▶ INSTRUCTION
Look below for the line containing "8. More parts follow."; from there through the line containing "p = inset(ln, i, d)", both lines included, please set down each line exactly and nothing else.

★ ★ ★ ★ ★

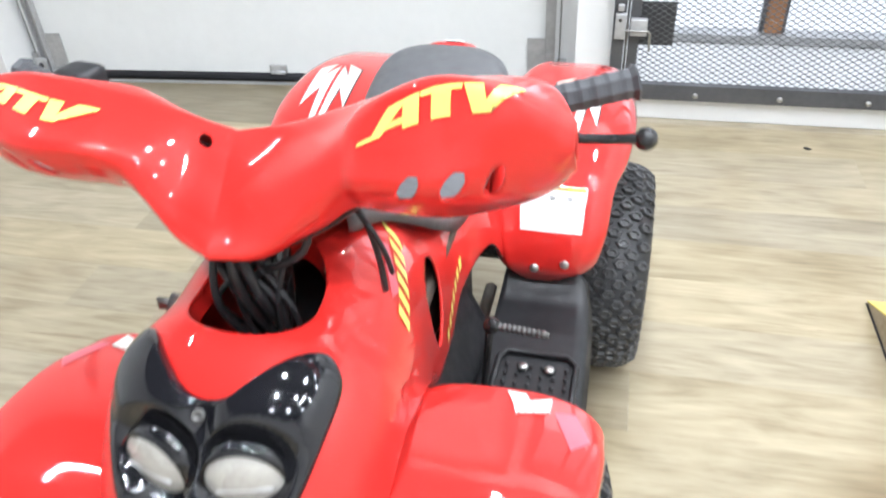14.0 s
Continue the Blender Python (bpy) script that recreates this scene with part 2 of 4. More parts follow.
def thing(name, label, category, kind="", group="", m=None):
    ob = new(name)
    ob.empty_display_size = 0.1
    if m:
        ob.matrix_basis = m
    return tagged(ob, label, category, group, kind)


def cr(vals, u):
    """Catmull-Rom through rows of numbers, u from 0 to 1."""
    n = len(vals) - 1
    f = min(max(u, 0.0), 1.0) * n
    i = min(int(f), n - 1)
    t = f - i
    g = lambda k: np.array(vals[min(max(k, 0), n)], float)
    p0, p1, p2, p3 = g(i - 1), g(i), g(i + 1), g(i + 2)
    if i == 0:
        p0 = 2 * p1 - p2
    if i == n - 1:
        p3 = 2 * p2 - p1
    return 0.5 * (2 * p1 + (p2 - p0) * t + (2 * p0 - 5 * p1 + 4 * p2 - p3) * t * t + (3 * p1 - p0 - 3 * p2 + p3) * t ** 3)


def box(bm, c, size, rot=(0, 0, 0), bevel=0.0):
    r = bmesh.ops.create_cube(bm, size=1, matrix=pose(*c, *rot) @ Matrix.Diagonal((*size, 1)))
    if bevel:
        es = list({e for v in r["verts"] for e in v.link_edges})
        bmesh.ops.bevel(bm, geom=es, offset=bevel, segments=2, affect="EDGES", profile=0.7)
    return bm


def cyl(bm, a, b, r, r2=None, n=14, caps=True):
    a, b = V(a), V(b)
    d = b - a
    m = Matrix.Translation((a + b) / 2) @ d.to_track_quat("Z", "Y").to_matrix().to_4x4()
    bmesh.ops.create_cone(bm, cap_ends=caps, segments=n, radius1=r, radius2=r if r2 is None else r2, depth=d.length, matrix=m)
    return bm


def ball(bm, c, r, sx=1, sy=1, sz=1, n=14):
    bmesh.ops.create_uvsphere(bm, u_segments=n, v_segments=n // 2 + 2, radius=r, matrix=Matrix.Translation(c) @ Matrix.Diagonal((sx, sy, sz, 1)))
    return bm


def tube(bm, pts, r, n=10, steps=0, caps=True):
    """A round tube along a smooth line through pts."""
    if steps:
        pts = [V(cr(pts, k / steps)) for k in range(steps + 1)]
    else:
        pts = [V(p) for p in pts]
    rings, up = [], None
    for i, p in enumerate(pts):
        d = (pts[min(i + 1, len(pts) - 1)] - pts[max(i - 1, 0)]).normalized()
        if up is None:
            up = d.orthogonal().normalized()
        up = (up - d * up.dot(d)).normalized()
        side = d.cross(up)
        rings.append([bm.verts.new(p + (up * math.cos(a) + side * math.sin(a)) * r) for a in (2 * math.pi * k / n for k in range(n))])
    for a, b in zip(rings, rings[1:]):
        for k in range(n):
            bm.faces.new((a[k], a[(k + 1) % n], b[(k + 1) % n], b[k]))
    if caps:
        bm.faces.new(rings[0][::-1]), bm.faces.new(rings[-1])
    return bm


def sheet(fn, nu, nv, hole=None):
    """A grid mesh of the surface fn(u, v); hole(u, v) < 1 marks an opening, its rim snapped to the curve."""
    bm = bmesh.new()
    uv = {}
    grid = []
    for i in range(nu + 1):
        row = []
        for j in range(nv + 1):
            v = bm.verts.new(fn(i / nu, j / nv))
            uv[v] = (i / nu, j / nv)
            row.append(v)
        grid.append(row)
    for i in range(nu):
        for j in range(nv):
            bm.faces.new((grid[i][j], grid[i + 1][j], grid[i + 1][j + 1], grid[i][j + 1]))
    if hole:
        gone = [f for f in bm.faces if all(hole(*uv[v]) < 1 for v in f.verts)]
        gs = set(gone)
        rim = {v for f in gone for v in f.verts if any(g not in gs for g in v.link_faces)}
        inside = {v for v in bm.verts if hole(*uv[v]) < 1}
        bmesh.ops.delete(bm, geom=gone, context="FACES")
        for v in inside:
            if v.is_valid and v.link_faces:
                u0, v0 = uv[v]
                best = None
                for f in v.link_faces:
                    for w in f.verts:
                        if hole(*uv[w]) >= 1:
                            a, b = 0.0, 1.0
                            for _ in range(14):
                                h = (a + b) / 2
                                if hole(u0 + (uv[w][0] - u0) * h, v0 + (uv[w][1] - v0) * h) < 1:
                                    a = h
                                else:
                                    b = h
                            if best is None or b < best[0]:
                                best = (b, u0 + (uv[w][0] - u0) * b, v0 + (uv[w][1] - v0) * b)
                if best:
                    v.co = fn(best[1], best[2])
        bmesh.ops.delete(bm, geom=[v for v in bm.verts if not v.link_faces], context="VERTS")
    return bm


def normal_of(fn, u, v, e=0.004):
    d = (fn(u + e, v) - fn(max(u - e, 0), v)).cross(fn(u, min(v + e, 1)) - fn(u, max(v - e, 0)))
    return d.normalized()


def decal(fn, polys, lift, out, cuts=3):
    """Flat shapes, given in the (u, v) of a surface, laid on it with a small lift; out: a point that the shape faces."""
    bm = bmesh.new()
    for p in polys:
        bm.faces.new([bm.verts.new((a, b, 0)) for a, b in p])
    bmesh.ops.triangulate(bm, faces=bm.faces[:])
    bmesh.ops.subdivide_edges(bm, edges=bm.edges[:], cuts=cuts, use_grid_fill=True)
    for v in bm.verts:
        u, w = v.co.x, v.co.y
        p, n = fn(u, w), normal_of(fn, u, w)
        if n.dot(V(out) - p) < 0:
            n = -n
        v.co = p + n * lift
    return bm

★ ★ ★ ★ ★

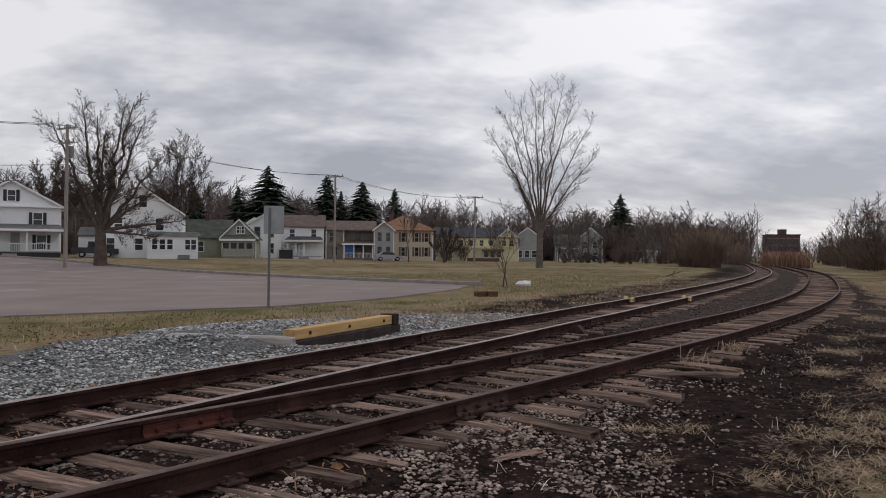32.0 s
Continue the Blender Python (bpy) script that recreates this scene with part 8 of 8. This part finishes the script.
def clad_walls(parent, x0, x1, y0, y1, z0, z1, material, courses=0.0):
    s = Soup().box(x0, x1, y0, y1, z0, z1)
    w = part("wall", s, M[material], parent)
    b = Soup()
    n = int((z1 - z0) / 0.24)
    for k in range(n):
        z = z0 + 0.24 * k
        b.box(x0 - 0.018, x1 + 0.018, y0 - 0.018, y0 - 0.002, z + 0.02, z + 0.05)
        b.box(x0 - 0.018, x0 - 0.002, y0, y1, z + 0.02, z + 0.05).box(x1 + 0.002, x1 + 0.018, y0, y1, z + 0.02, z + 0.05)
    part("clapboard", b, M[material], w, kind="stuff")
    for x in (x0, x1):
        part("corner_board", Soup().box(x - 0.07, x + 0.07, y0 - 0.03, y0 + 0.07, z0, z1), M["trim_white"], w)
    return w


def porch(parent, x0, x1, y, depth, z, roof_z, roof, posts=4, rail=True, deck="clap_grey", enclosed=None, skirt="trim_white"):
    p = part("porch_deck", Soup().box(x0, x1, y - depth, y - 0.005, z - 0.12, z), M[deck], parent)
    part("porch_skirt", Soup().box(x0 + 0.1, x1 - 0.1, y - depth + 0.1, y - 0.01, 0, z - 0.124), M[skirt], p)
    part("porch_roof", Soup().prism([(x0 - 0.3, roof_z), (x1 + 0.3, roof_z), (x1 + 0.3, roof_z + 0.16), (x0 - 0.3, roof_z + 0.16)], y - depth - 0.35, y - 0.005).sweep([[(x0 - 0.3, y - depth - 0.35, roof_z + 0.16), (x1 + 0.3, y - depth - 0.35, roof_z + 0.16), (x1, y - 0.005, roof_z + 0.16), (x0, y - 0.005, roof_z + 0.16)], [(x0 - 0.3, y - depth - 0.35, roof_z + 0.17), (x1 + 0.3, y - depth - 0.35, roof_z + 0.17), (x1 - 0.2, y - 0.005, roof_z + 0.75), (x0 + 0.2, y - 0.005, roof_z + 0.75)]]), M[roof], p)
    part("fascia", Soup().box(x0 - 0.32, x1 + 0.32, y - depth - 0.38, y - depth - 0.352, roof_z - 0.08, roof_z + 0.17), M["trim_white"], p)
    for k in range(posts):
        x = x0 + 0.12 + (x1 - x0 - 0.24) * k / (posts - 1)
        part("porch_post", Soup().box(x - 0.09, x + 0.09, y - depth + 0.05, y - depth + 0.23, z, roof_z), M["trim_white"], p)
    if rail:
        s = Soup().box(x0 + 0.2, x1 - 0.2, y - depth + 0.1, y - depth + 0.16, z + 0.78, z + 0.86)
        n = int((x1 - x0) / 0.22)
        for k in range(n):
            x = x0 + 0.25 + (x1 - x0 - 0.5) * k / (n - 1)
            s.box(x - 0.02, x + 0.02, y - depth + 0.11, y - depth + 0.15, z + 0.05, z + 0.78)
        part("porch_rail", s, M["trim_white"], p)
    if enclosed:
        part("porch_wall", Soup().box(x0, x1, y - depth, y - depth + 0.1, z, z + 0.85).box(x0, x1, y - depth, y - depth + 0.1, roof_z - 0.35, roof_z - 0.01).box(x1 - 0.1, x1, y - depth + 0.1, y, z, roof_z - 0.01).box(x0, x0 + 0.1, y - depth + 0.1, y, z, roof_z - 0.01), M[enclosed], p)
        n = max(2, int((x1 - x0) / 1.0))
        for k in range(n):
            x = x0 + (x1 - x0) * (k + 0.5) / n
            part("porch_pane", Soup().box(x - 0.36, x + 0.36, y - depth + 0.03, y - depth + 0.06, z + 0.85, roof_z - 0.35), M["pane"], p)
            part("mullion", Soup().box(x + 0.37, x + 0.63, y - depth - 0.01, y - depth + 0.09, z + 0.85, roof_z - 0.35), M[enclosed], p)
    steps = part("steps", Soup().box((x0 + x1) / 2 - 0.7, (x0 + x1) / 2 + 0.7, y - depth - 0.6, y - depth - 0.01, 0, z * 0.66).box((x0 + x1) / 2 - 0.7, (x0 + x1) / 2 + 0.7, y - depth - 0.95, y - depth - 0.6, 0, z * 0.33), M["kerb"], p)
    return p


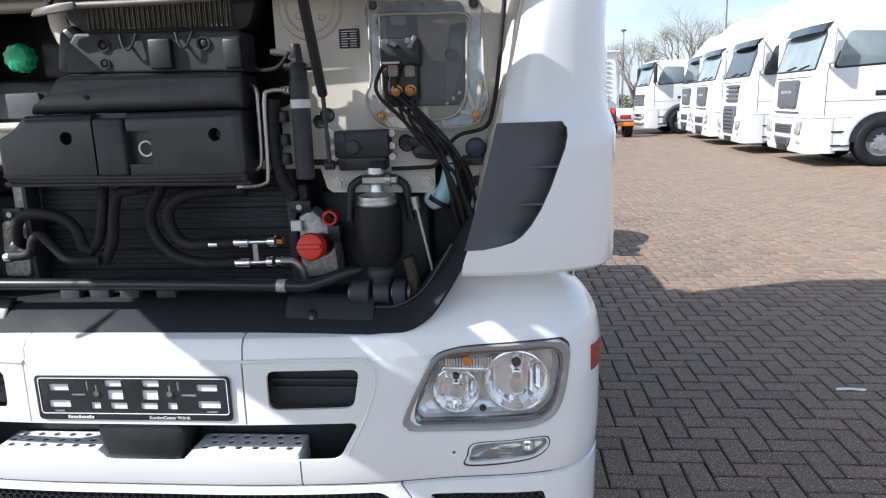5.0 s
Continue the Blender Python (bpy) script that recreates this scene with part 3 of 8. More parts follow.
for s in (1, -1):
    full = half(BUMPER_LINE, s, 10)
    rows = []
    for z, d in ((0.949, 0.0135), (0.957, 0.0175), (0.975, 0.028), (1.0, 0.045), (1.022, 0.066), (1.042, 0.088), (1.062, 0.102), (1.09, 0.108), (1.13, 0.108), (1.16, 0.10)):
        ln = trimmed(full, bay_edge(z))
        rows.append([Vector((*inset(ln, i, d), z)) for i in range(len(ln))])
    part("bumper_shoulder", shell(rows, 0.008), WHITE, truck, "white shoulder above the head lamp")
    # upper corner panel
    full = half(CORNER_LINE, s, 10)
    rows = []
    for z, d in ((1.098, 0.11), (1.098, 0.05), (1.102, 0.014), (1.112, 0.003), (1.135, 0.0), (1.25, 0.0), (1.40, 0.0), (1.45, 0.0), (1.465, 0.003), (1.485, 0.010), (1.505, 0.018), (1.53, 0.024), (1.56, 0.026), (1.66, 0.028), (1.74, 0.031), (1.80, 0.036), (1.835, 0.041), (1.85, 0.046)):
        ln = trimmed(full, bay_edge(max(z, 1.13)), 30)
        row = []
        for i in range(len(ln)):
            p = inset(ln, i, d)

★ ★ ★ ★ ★

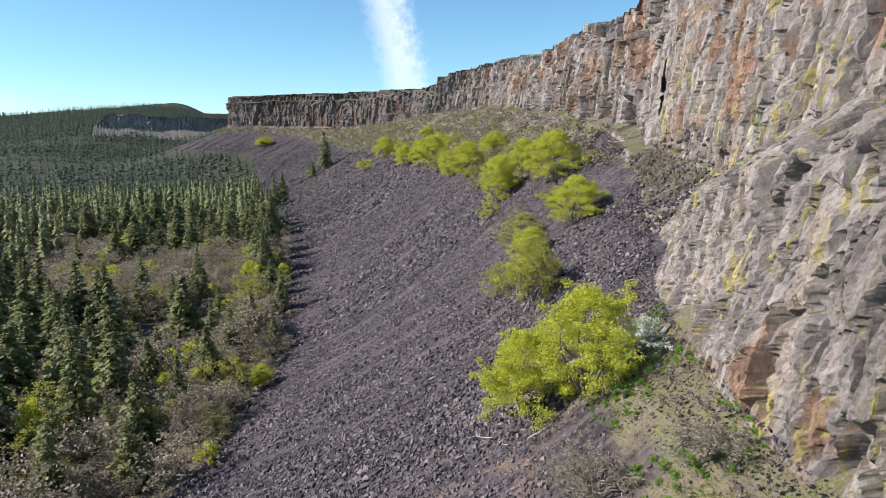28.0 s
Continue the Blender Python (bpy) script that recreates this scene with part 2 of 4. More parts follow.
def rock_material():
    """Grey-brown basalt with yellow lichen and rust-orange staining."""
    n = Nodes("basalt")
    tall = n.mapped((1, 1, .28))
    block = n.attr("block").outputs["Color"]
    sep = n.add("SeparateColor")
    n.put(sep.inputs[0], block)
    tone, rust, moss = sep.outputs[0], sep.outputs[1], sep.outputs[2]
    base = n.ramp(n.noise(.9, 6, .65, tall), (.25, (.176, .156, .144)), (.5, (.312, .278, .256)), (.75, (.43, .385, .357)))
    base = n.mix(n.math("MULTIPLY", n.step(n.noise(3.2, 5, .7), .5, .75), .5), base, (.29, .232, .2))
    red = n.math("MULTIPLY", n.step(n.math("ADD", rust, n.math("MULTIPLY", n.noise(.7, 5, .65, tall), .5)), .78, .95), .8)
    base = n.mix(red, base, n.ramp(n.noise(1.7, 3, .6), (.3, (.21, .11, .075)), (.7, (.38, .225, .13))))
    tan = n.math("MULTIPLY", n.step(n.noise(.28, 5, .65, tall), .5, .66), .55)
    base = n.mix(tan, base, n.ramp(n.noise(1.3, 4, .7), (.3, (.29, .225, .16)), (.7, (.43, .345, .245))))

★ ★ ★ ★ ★

▶ CORRECT OUTPUT
Continue the Blender Python (bpy) script that recreates this scene with part 3 of 8. More parts follow.
for s in (1, -1):
    full = half(BUMPER_LINE, s, 10)
    rows = []
    for z, d in ((0.949, 0.0135), (0.957, 0.0175), (0.975, 0.028), (1.0, 0.045), (1.022, 0.066), (1.042, 0.088), (1.062, 0.102), (1.09, 0.108), (1.13, 0.108), (1.16, 0.10)):
        ln = trimmed(full, bay_edge(z))
        rows.append([Vector((*inset(ln, i, d), z)) for i in range(len(ln))])
    part("bumper_shoulder", shell(rows, 0.008), WHITE, truck, "white shoulder above the head lamp")
    # upper corner panel
    full = half(CORNER_LINE, s, 10)
    rows = []
    for z, d in ((1.098, 0.11), (1.098, 0.05), (1.102, 0.014), (1.112, 0.003), (1.135, 0.0), (1.25, 0.0), (1.40, 0.0), (1.45, 0.0), (1.465, 0.003), (1.485, 0.010), (1.505, 0.018), (1.53, 0.024), (1.56, 0.026), (1.66, 0.028), (1.74, 0.031), (1.80, 0.036), (1.835, 0.041), (1.85, 0.046)):
        ln = trimmed(full, bay_edge(max(z, 1.13)), 30)
        row = []
        for i in range(len(ln)):
            p = inset(ln, i, d)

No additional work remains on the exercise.